Monism for the Broken and the Brave
Why Monism Matters in Opthe
Monism isn’t just a philosophical position for us. It’s a lens—a way of seeing the world that refuses to let us turn away from its wholeness, even when it’s painful. Even when it’s broken.
In Opthe, we reject dualism because dualism is a luxury we can’t afford. It lets us pretend that the sacred is “out there,” separate from the mess of our lives, the blood on our hands, the entropy of our cosmos. But we don’t get that comfort. For us, the sacred is the real. The one. The only.
And that changes everything.
Monism as a Call to Responsibility
If there’s only one world—one substance, one reality, one cosmos—then we can’t escape it. We can’t appeal to higher powers or invisible realms to fix what’s broken here. We are it. The cosmos is us, and we are it, and the work of making life sacred is ours alone.
This isn’t a cold, detached philosophy. It’s a demand. It’s the insistence that if the world is to be healed, we must heal it. If life is to be sacred, we must make it so. There’s no magic. There’s no escape. There is only the work.
And that work starts with seeing the world as it is: one.
Monism and the Problem of Suffering
The hardest part of monism is this: if the cosmos is one, then the suffering is part of it too. There’s no “evil” outside the system, no devil to blame, no heaven to appeal to. The pain is here. The violence is here. The brokenness is ours.
But here’s the flip side: if the cosmos is one, then the healing is part of it. The love, the coherence, the agape-gratia—it’s all here, all now, all us.
In Opthe, we don’t turn away from suffering. We engage it. We name it. And we work to heal it. Because if the world is one, then the wound in one part is a wound in all of us.

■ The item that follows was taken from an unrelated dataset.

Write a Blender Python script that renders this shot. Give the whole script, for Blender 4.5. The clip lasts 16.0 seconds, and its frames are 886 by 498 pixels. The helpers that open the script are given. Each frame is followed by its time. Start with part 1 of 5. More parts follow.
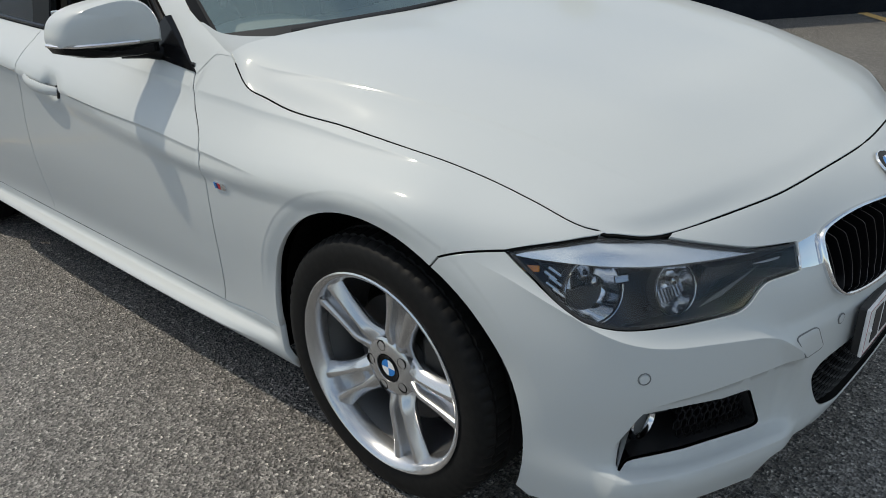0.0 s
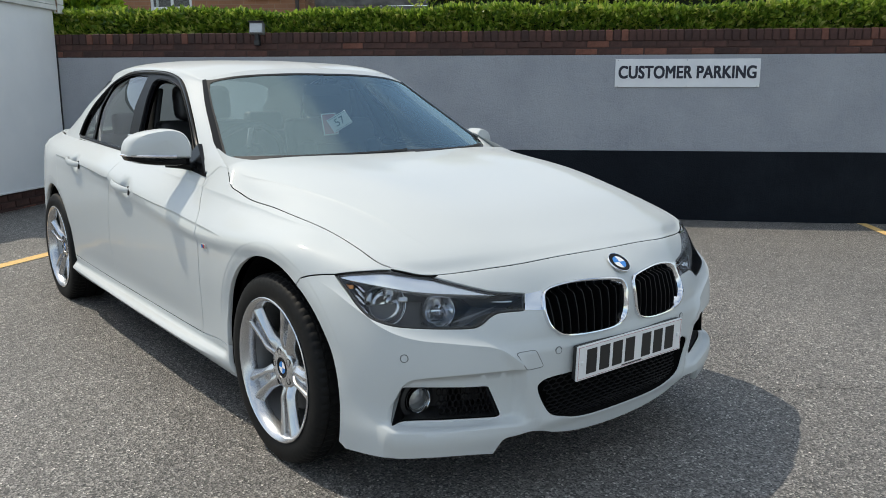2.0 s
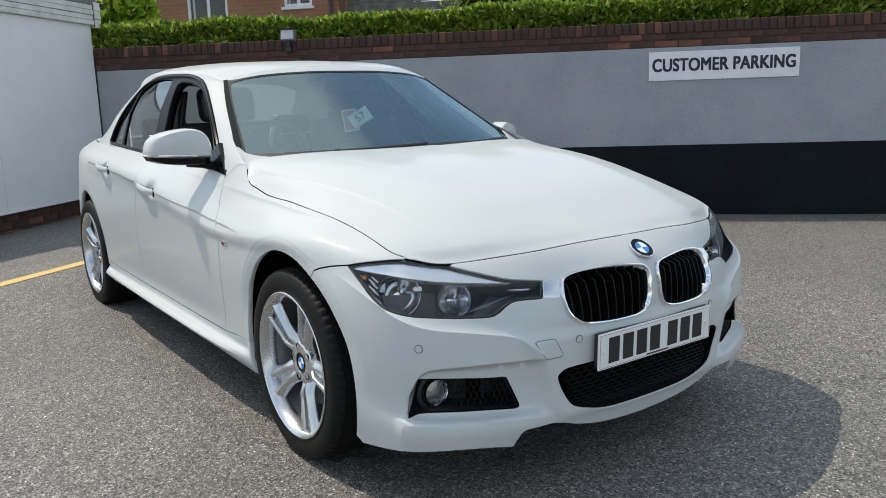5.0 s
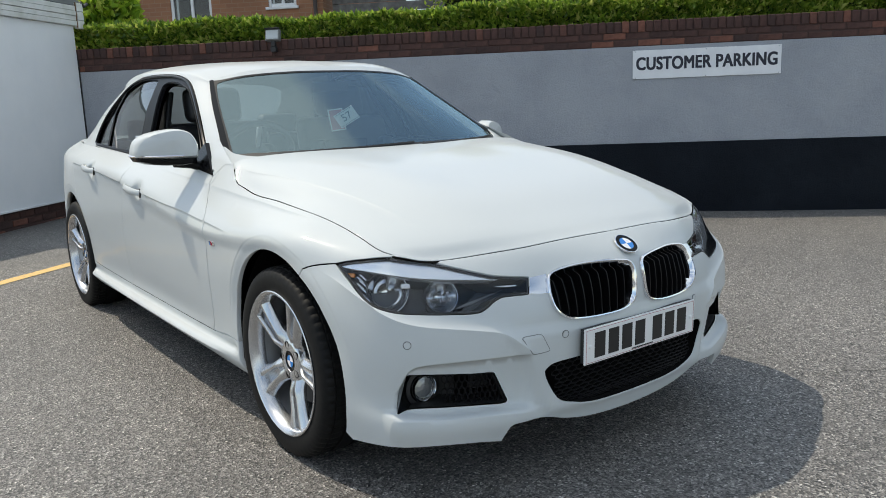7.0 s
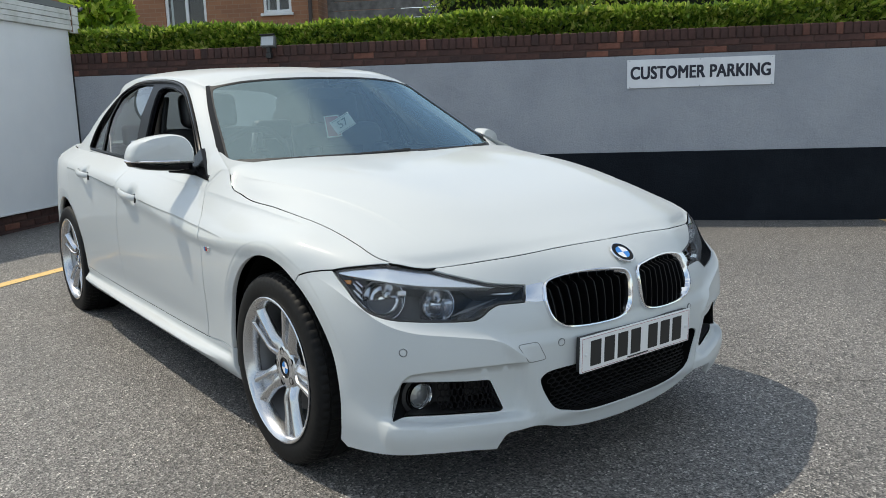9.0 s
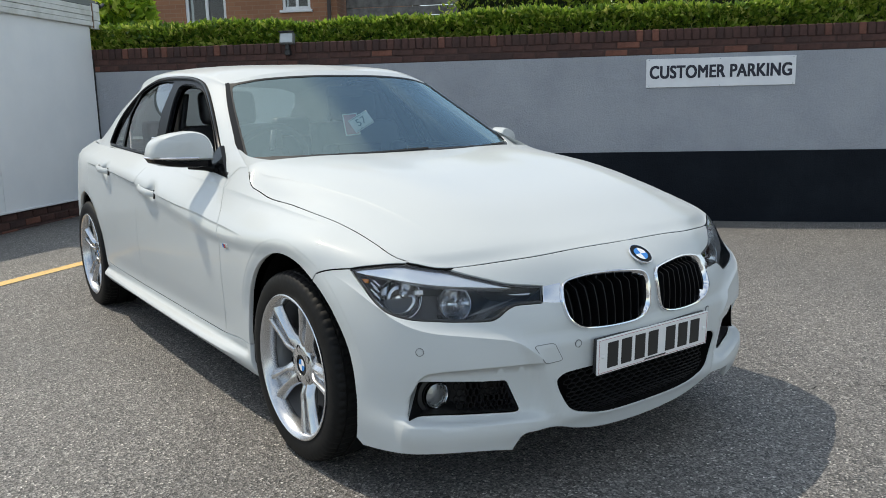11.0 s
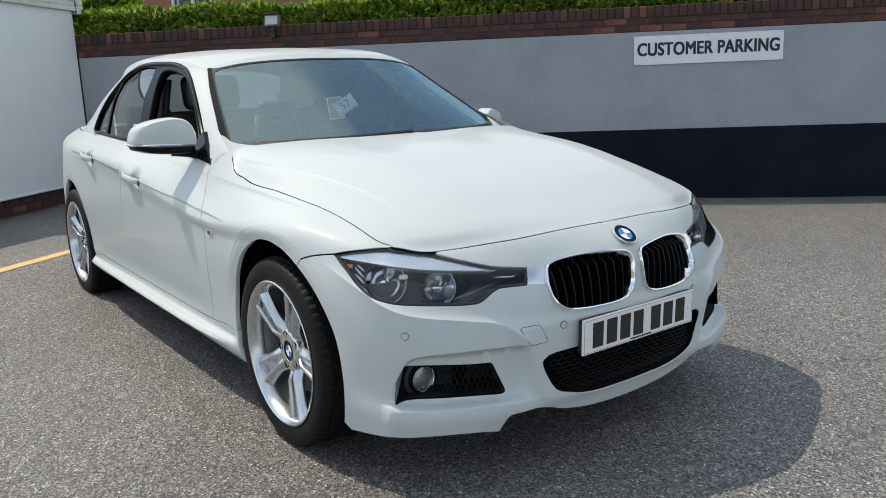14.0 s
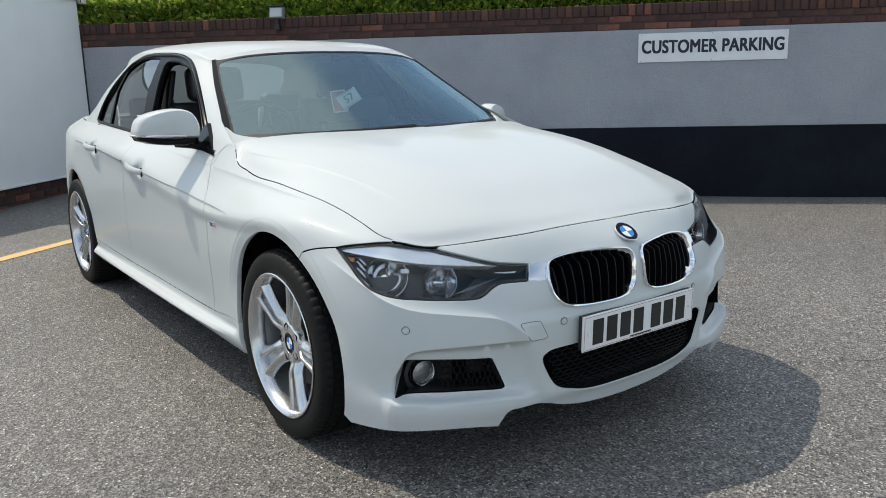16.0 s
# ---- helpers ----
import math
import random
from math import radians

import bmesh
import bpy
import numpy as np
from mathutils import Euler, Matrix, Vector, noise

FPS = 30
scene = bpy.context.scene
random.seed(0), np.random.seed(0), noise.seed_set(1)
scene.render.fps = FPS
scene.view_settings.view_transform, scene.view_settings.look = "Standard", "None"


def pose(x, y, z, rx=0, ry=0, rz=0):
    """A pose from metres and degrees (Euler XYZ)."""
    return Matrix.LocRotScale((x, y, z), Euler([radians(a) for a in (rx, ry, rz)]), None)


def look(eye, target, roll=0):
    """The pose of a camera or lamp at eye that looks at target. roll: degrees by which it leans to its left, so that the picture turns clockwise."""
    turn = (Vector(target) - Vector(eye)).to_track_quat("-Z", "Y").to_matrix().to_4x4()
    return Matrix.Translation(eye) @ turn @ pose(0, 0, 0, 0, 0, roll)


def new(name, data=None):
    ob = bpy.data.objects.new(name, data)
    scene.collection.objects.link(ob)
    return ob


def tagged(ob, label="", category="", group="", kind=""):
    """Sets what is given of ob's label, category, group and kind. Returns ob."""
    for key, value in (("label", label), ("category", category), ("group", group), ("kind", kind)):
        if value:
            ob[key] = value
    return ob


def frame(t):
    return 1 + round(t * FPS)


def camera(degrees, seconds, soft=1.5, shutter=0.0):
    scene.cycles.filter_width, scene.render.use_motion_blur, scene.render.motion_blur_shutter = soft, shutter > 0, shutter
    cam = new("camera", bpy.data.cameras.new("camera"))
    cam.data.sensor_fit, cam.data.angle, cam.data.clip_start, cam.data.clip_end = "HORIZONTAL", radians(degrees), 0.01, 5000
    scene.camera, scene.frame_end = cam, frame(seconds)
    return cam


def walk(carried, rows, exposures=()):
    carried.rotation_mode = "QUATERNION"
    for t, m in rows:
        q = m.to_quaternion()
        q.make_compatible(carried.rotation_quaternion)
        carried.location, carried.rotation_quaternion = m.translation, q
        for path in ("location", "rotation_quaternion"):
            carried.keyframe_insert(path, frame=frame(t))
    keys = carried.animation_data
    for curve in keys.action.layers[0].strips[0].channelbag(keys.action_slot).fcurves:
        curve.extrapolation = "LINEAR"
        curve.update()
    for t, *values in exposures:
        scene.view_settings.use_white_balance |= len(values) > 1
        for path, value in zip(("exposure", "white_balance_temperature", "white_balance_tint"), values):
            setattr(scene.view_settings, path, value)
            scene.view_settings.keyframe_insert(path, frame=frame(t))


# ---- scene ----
import functools
from mathutils.geometry import delaunay_2d_cdt

cam = camera(57.9, 16.0, soft=0.9)
PATH = [
    (0, (-1.816, -1.174, 1.319), (-0.526, 0.101, 0.476), -4.0),
    (0.5, (-1.863, -1.595, 1.287), (-0.641, -0.189, 0.559), -3.6),
    (1, (-1.994, -1.879, 1.287), (-0.69, -0.471, 0.724), -1.5),
    (1.5, (-2.009, -2.182, 1.267), (-0.761, -0.679, 0.838), -0.3),
    (2, (-2.013, -2.358, 1.234), (-0.79, -0.823, 0.853), 0.0),
    (2.5, (-1.991, -2.373, 1.193), (-0.746, -0.856, 0.807), -0.0),
    (3, (-1.913, -2.352, 1.16), (-0.7, -0.81, 0.773), -0.1),
    (3.5, (-1.911, -2.344, 1.17), (-0.738, -0.764, 0.814), -0.9),
    (4, (-1.912, -2.355, 1.173), (-0.758, -0.757, 0.834), -1.6),
    (6.5, (-1.936, -2.391, 1.164), (-0.8, -0.795, 0.763), -1.8),
    (7, (-1.937, -2.395, 1.169), (-0.771, -0.812, 0.803), -2.2),
    (7.5, (-1.932, -2.392, 1.172), (-0.746, -0.82, 0.824), -2.4),
    (8, (-1.939, -2.39, 1.169), (-0.751, -0.819, 0.822), -2.1),
    (10.5, (-1.948, -2.385, 1.169), (-0.78, -0.8, 0.817), -1.1),
    (11, (-1.949, -2.383, 1.176), (-0.798, -0.786, 0.822), -1.3),
    (11.5, (-1.942, -2.375, 1.179), (-0.798, -0.773, 0.826), -2.1),
    (12, (-1.933, -2.382, 1.176), (-0.787, -0.783, 0.811), -2.6),
    (12.5, (-1.928, -2.393, 1.178), (-0.769, -0.807, 0.803), -2.8),
    (13, (-1.927, -2.403, 1.176), (-0.761, -0.823, 0.798), -2.1),
    (13.5, (-1.926, -2.4, 1.18), (-0.767, -0.817, 0.792), -1.9),
    (14, (-1.925, -2.394, 1.183), (-0.766, -0.814, 0.781), -2.2),
    (14.5, (-1.928, -2.389, 1.186), (-0.77, -0.812, 0.771), -2.1),
    (15, (-1.93, -2.39, 1.186), (-0.785, -0.806, 0.763), -1.9),
    (15.5, (-1.93, -2.398, 1.186), (-0.785, -0.815, 0.762), -1.7),
    (16, (-1.93, -2.398, 1.185), (-0.775, -0.818, 0.77), -1.4),
]
EXPOSURES = [(0.0, 0.28, 7080, 6), (0.5, 0.46, 7080, 6), (1.0, 0.56, 7080, 6), (1.5, 0.66, 7080, 6), (2.0, 0.70, 7080, 6), (3.0, 0.76, 7080, 6), (16.0, 0.76, 7080, 6)]
walk(cam, [(t, look(eye, target, roll)) for t, eye, target, roll in PATH], EXPOSURES)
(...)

Monism as a Path to Coherence
Coherence isn’t just an idea. It’s a praxis. It’s the daily work of aligning our thoughts, our emotions, our actions with the truth of the one world we have.
This means:
Seeing the connections between our lives and the lives of others, between our choices and the health of the earth, between our pain and the pain of the cosmos.
Acting from that seeing is not out of guilt, but out of love. Because if we’re all one, then your well-being is my well-being, and my work is your work.
Creating meaning in the face of entropy. Because in a monist cosmos, meaning isn’t given. It’s made.
Monism and the Sacred
We don’t believe in gods, spirits, or invisible worlds. But we do believe in the sacred. And in a monist framework, the sacred is the real, treated with reverence.
This means:
The earth is sacred because it’s ours—the only home we have.
Our bodies are sacred because they’re us—the only vessels we have.
Our relationships are sacred because they’re how we make meaning—the only way we have.
There’s no “higher” sacred. There’s only this. And if we treat it as sacred, it becomes sacred.
Monism and the Work of Opthe
Opthe is a religion without gods, a spirituality without spirits, a path that insists: the cosmos is enough. And if the cosmos is enough, then we are enough—to heal it, to love it, to make it sacred.
This is the work:
To see the one in the many.
To act from coherence, not division.
To love the world as it is, not as we wish it were.
To make life sacred here, not “somewhere else.”
A Challenge to the Reader
If you want to understand Opthe, start here: the world is one. And if the world is one, then you are part of it—not as a passenger, but as a participant. Not as a consumer, but as a co-creator.
So ask yourself:
Where am I turning away from the wholeness of the world?
Where am I pretending that the sacred is “out there,” instead of right here?
How can I live as if the cosmos is one—and my work is to make it coherent?
A Final Word
Monism isn’t a comfort. It’s a call. It’s the insistence that we can’t turn away, can’t divide, can’t pretend. There’s only one world. And it’s ours to love.
So let’s get to work.
For the Brave, the Broken, and the Willing:
The cosmos is one. And so are we. Let’s act like it.